Na terça-feira (13), a primeira-ministra Mette Frederiksen, do Partido Social Democrata, encontrou-se com dezenas de vítimas dos abusos. A reunião ocorreu em Marienborg, residência oficial da líder do governo dinamarquês.

"Gostaria de olhar nos olhos de cada um de vocês e pedir desculpas", disse ela. "Não posso levar a culpa, mas posso assumir a responsabilidade."

Muitos choraram quando ela disse que as crianças foram tiradas de seus pais e, em vez de receber apoio e carinho, receberam humilhações e abusos.

"As autoridades não fizeram nada. Como sociedade, não podemos nem devemos fechar os olhos", disse Frederiksen.

Como os abusos vieram à tona?

Os detalhes sobre o que acontecia em orfanatos do governo chegaram às manchetes da imprensa em 2005, quando um documentário de um canal de TV dinamarquês apresentou denúncias chocantes de abuso e maus-tratos no abrigo Godhavn Boys 'Home, no nordeste da Dinamarca.

O documentário também descobriu provas de que um psiquiatra testou drogas em algumas das crianças. Bjorn Elmquist, um ex-deputado que já havia trabalhado nos casos de abuso, disse que o funcionário usou LSD em crianças que urinavam na cama.

Segundo Elmquist, algumas das vítimas se tornaram dependentes de drogas depois dessas experiências.

Logo após a exibição do programa, as vítimas criaram a Associação Nacional dos Meninos de Godhavn. Uma investigação independente foi realizada em 2010.

O relatório, publicado em 2011, investigou denúncias de abuso e negligência em 19 casas para meninos e meninas da Dinamarca, entrevistando crianças, funcionários e inspetores do Estado.

Apesar do escopo limitado, a investigação documentou "alarmantes abusos físicos, sexuais e psicológicos". Os pesquisadores encontraram vestígios de sangue em um cavalo de ginástica, indicando que crianças haviam sido agredidas.
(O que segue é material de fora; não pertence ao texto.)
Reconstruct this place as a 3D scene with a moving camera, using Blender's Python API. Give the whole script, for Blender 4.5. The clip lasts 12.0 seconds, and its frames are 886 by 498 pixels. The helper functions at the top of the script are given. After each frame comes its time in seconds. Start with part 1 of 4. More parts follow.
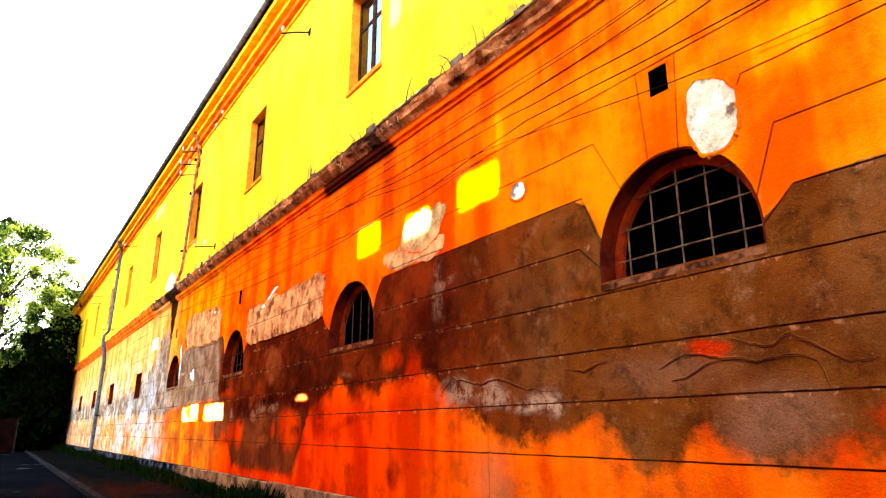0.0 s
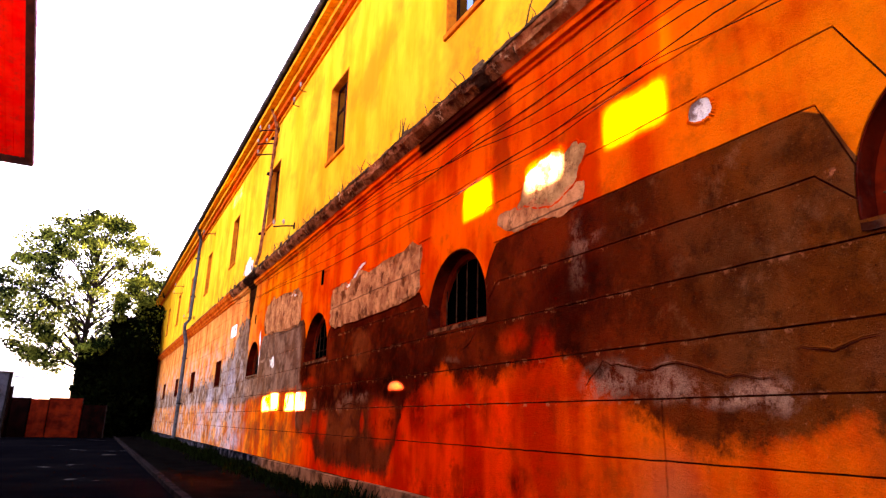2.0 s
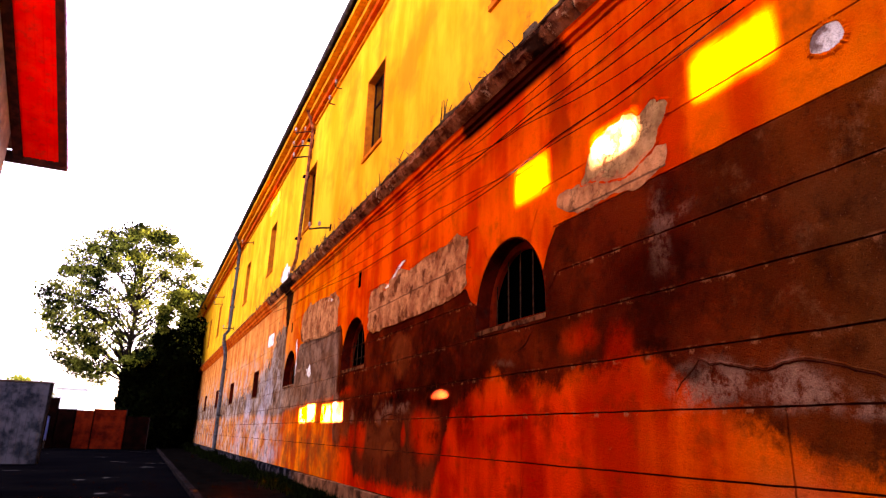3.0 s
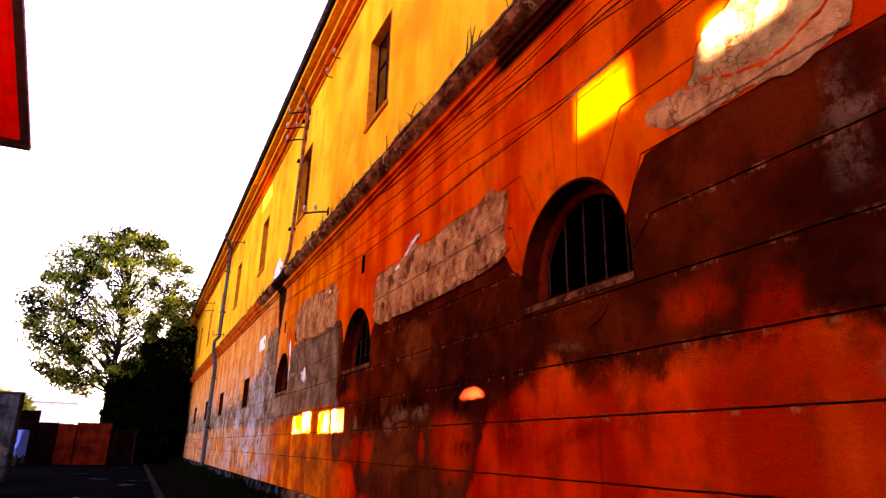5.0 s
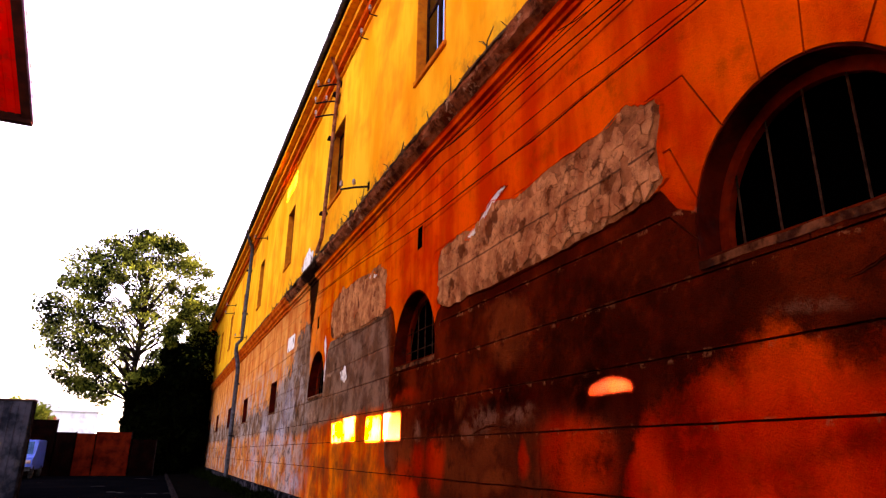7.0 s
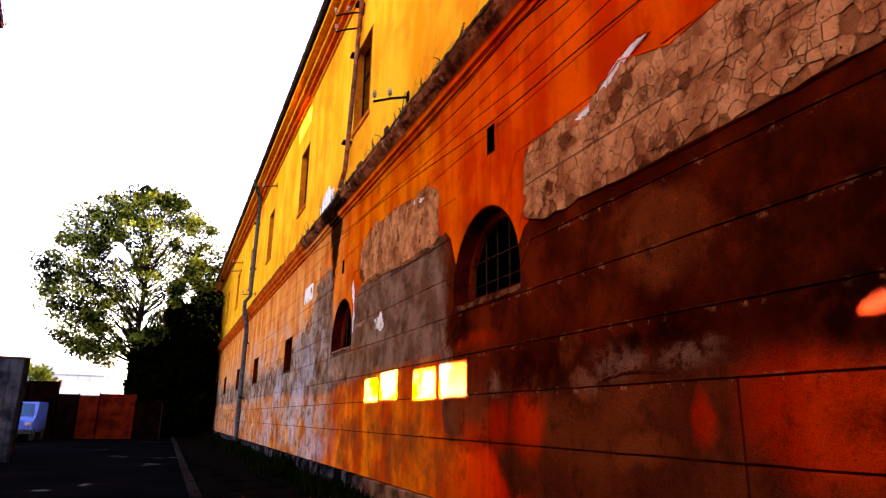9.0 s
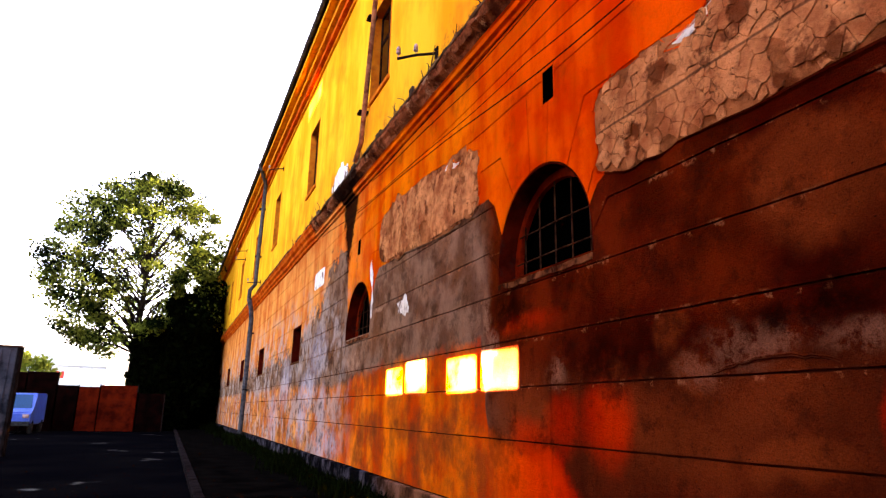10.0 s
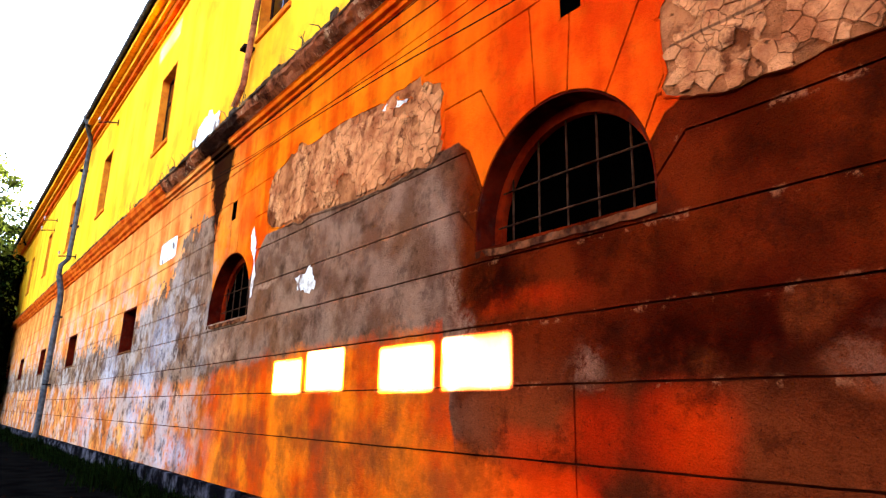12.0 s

Hoje advogado, Bjorn Elmquist conta que muitas das vítimas sentiam vergonha pelos abusos que sofreram. "Algumas pessoas me procuraram e imploraram para que os nomes delas não fossem mencionados publicamente", diz.

Ele conta que meninos que trabalhavam em campos eram agredidos por adultos com ferramentas de metal. Um dos funcionários era obeso e tinha uma "forma especial" de punir os garotos.

"Ele os empurrava com a barriga grande e eles caíam da escada. Ele os colocava em um sofá e sentava em cima deles. Depois, ainda pulava", diz Elmquist à BBC.

Há três anos, Arne Roel Jorgensen descobriu que estava sofrendo de transtorno de estresse pós-traumático por causa dos abusos e maus-tratos que sofreu muitos anos antes.

"Muitos de nós tiveram casamentos fracassados. Também não aprendemos a agir em sociedade, porque ninguém nos ensinou. Estou com 68 anos e definitivamente ainda carrego os efeitos (dos abusos)."

Por que agora?

Ninguém nunca foi processado pelo que aconteceu nos orfanatos. Sucessivos governos decidiram que os casos eram muito antigos para serem levados à Justiça. Antes de ser eleita em junho deste ano, Frederiksen prometeu se desculpar pelo papel do Estado.

Poul-Erik Rasmussen, que estava em Godhavn no início dos anos 1960, lutou durante anos para garantir um pedido de desculpas do governo.

Muitas das vítimas fizeram questão de não pedir indenização, mas Rasmussen diz que entende quem queira algum tipo de reparação.

Bjorn Elmquist acredita que agora uma comissão e um fundo devem ser criados para avaliar a compensação, já que ele considera o abuso uma violação clara da convenção contra a tortura que foi incorporada à lei dinamarquesa em 1984.

"Não é apenas um caso de pedir desculpas", diz ele.